● **Information shown**:
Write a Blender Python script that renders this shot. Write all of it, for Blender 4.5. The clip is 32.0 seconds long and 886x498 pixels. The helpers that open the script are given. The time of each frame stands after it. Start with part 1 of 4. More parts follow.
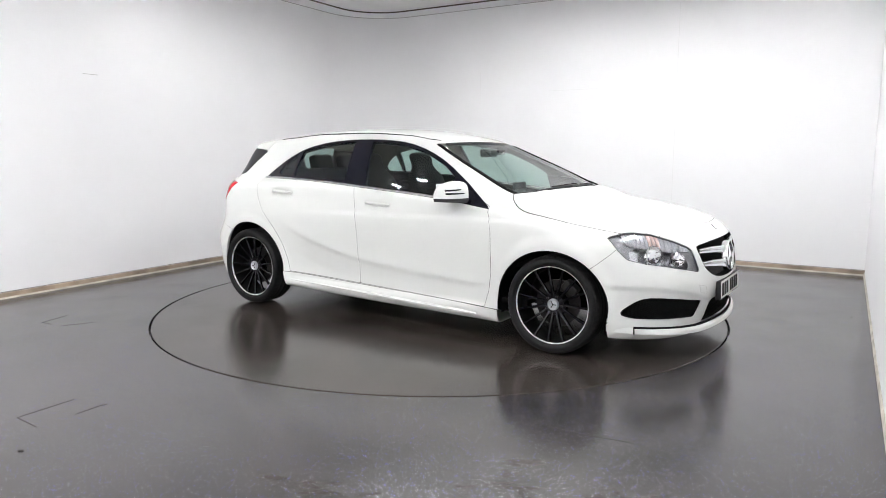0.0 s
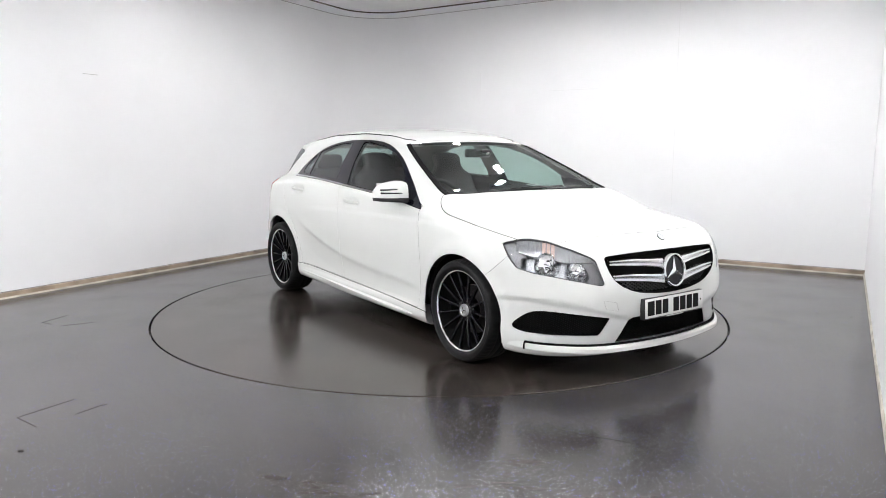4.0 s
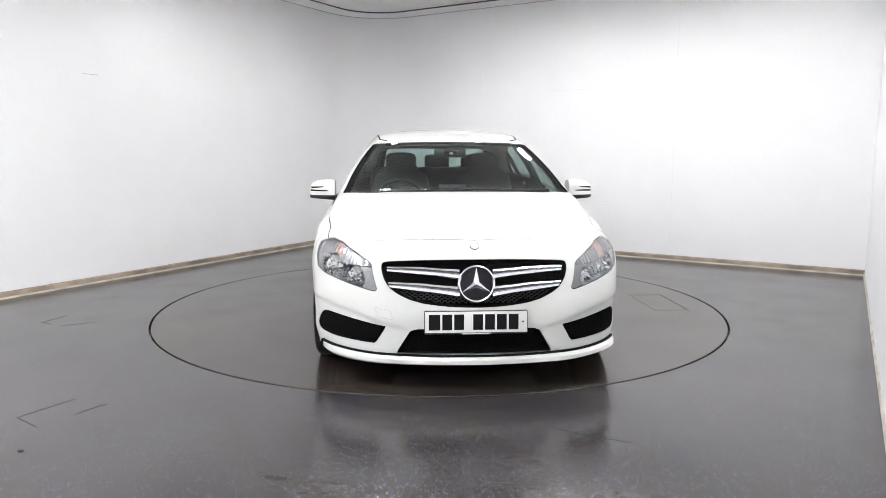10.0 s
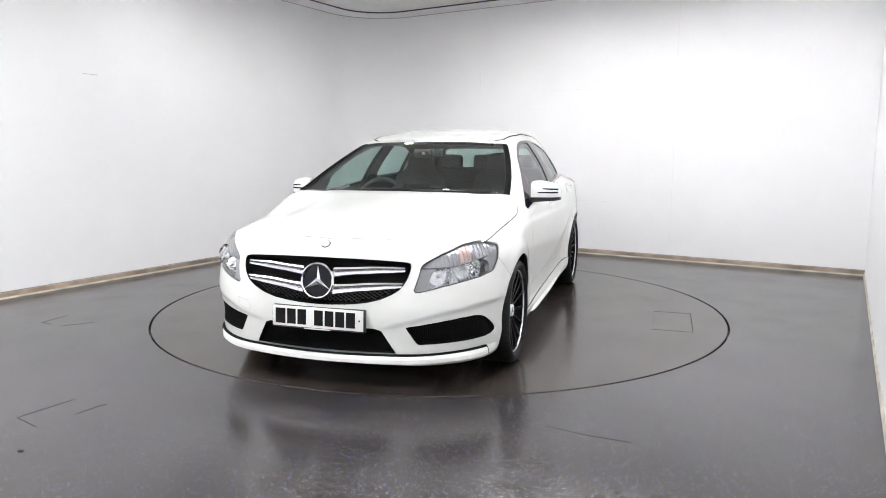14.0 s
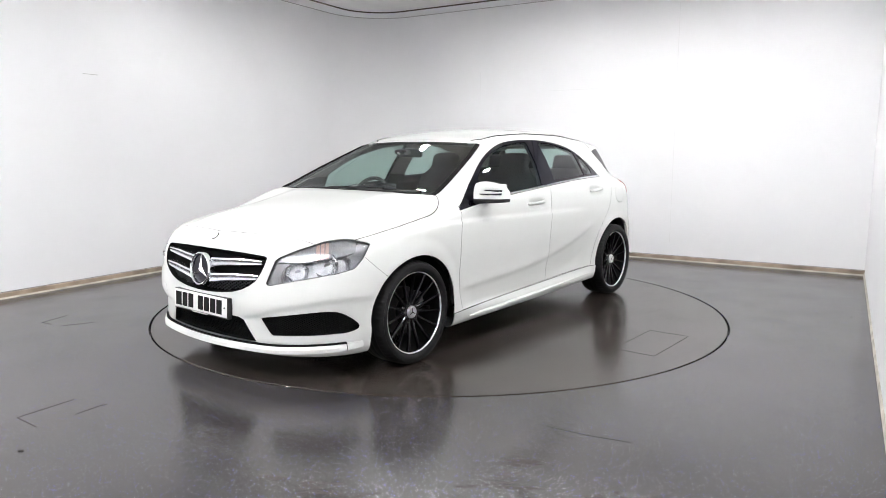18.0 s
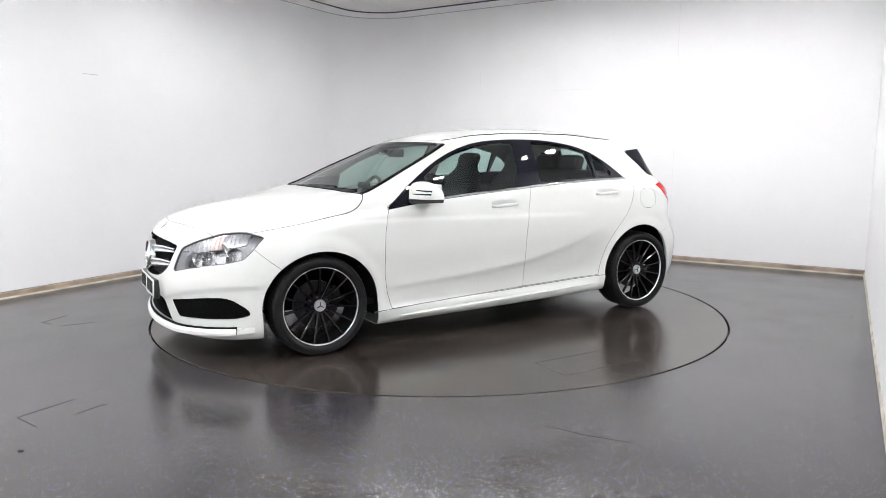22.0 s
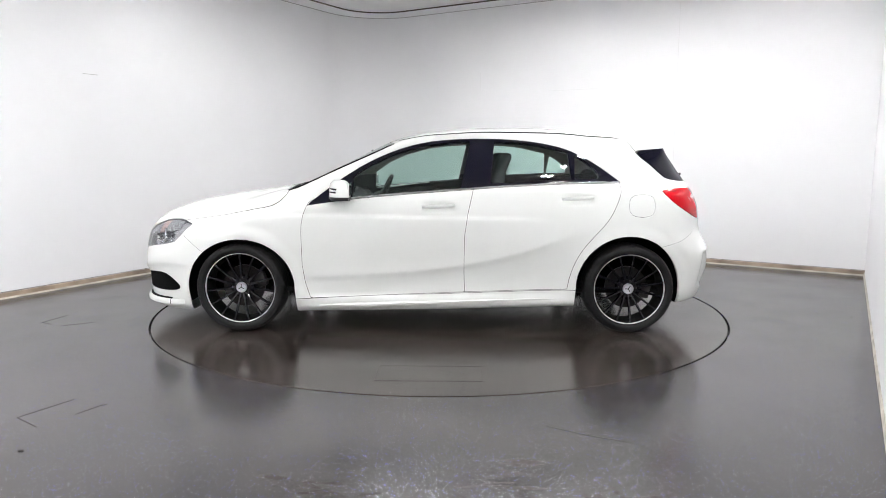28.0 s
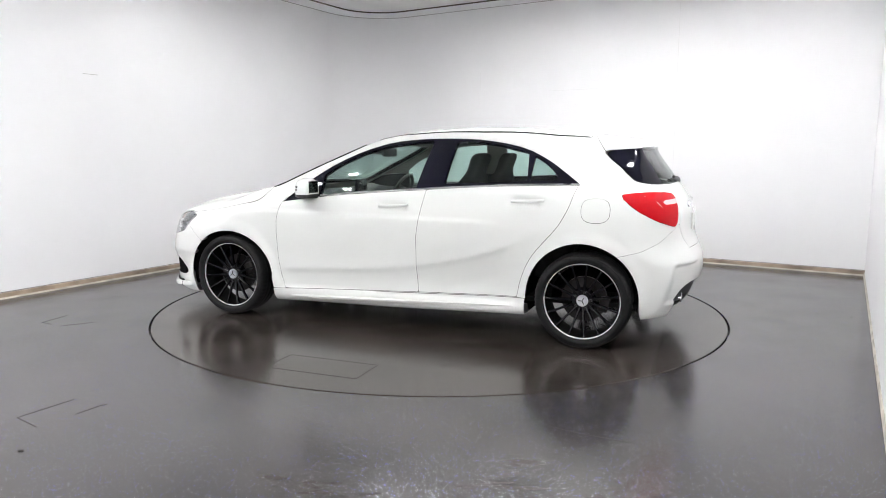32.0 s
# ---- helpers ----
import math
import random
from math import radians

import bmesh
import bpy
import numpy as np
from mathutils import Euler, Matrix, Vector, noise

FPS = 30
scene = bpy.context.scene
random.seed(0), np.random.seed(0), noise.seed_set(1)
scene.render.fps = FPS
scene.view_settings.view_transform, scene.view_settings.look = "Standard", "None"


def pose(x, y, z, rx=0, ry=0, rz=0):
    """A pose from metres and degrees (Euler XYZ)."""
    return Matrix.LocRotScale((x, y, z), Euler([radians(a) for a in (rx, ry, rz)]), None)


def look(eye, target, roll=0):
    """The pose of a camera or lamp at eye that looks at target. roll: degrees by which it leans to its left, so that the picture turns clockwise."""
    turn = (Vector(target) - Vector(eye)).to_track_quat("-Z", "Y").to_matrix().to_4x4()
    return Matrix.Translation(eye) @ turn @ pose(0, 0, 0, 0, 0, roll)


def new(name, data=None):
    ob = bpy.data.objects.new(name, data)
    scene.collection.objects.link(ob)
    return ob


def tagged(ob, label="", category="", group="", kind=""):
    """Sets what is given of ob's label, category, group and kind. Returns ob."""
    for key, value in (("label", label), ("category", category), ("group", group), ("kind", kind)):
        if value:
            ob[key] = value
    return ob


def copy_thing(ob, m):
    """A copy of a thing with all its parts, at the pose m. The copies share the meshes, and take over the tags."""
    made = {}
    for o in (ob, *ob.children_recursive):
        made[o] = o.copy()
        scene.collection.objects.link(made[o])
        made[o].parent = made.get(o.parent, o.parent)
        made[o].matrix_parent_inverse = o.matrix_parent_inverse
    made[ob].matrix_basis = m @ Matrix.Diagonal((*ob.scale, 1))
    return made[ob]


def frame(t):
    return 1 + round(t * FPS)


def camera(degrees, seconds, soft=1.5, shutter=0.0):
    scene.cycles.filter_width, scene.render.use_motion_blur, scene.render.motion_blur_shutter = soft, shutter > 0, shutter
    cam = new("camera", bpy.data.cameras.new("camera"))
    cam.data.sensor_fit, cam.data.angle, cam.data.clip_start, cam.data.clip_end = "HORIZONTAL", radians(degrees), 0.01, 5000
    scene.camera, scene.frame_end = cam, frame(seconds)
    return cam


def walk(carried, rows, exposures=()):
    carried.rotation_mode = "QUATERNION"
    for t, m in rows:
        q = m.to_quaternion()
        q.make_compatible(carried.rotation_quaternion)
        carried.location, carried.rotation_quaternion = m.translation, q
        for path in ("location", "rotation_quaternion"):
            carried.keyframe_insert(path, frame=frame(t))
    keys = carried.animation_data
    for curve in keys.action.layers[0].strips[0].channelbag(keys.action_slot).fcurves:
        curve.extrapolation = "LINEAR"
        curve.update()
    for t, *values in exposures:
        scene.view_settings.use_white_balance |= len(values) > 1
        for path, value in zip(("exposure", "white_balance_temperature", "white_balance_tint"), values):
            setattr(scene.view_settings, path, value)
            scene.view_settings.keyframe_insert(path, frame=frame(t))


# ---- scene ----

● **Task requirements**: Restate the whole of the material word for word without the pictures.

● **The response**:
Write a Blender Python script that renders this shot. Write all of it, for Blender 4.5. The clip is 32.0 seconds long and 886x498 pixels. The helpers that open the script are given. The time of each frame stands after it. Start with part 1 of 4. More parts follow.
0.0 s
4.0 s
10.0 s
14.0 s
18.0 s
22.0 s
28.0 s
32.0 s
# ---- helpers ----
import math
import random
from math import radians

import bmesh
import bpy
import numpy as np
from mathutils import Euler, Matrix, Vector, noise

FPS = 30
scene = bpy.context.scene
random.seed(0), np.random.seed(0), noise.seed_set(1)
scene.render.fps = FPS
scene.view_settings.view_transform, scene.view_settings.look = "Standard", "None"


def pose(x, y, z, rx=0, ry=0, rz=0):
    """A pose from metres and degrees (Euler XYZ)."""
    return Matrix.LocRotScale((x, y, z), Euler([radians(a) for a in (rx, ry, rz)]), None)


def look(eye, target, roll=0):
    """The pose of a camera or lamp at eye that looks at target. roll: degrees by which it leans to its left, so that the picture turns clockwise."""
    turn = (Vector(target) - Vector(eye)).to_track_quat("-Z", "Y").to_matrix().to_4x4()
    return Matrix.Translation(eye) @ turn @ pose(0, 0, 0, 0, 0, roll)


def new(name, data=None):
    ob = bpy.data.objects.new(name, data)
    scene.collection.objects.link(ob)
    return ob


def tagged(ob, label="", category="", group="", kind=""):
    """Sets what is given of ob's label, category, group and kind. Returns ob."""
    for key, value in (("label", label), ("category", category), ("group", group), ("kind", kind)):
        if value:
            ob[key] = value
    return ob


def copy_thing(ob, m):
    """A copy of a thing with all its parts, at the pose m. The copies share the meshes, and take over the tags."""
    made = {}
    for o in (ob, *ob.children_recursive):
        made[o] = o.copy()
        scene.collection.objects.link(made[o])
        made[o].parent = made.get(o.parent, o.parent)
        made[o].matrix_parent_inverse = o.matrix_parent_inverse
    made[ob].matrix_basis = m @ Matrix.Diagonal((*ob.scale, 1))
    return made[ob]


def frame(t):
    return 1 + round(t * FPS)


def camera(degrees, seconds, soft=1.5, shutter=0.0):
    scene.cycles.filter_width, scene.render.use_motion_blur, scene.render.motion_blur_shutter = soft, shutter > 0, shutter
    cam = new("camera", bpy.data.cameras.new("camera"))
    cam.data.sensor_fit, cam.data.angle, cam.data.clip_start, cam.data.clip_end = "HORIZONTAL", radians(degrees), 0.01, 5000
    scene.camera, scene.frame_end = cam, frame(seconds)
    return cam


def walk(carried, rows, exposures=()):
    carried.rotation_mode = "QUATERNION"
    for t, m in rows:
        q = m.to_quaternion()
        q.make_compatible(carried.rotation_quaternion)
        carried.location, carried.rotation_quaternion = m.translation, q
        for path in ("location", "rotation_quaternion"):
            carried.keyframe_insert(path, frame=frame(t))
    keys = carried.animation_data
    for curve in keys.action.layers[0].strips[0].channelbag(keys.action_slot).fcurves:
        curve.extrapolation = "LINEAR"
        curve.update()
    for t, *values in exposures:
        scene.view_settings.use_white_balance |= len(values) > 1
        for path, value in zip(("exposure", "white_balance_temperature", "white_balance_tint"), values):
            setattr(scene.view_settings, path, value)
            scene.view_settings.keyframe_insert(path, frame=frame(t))


# ---- scene ----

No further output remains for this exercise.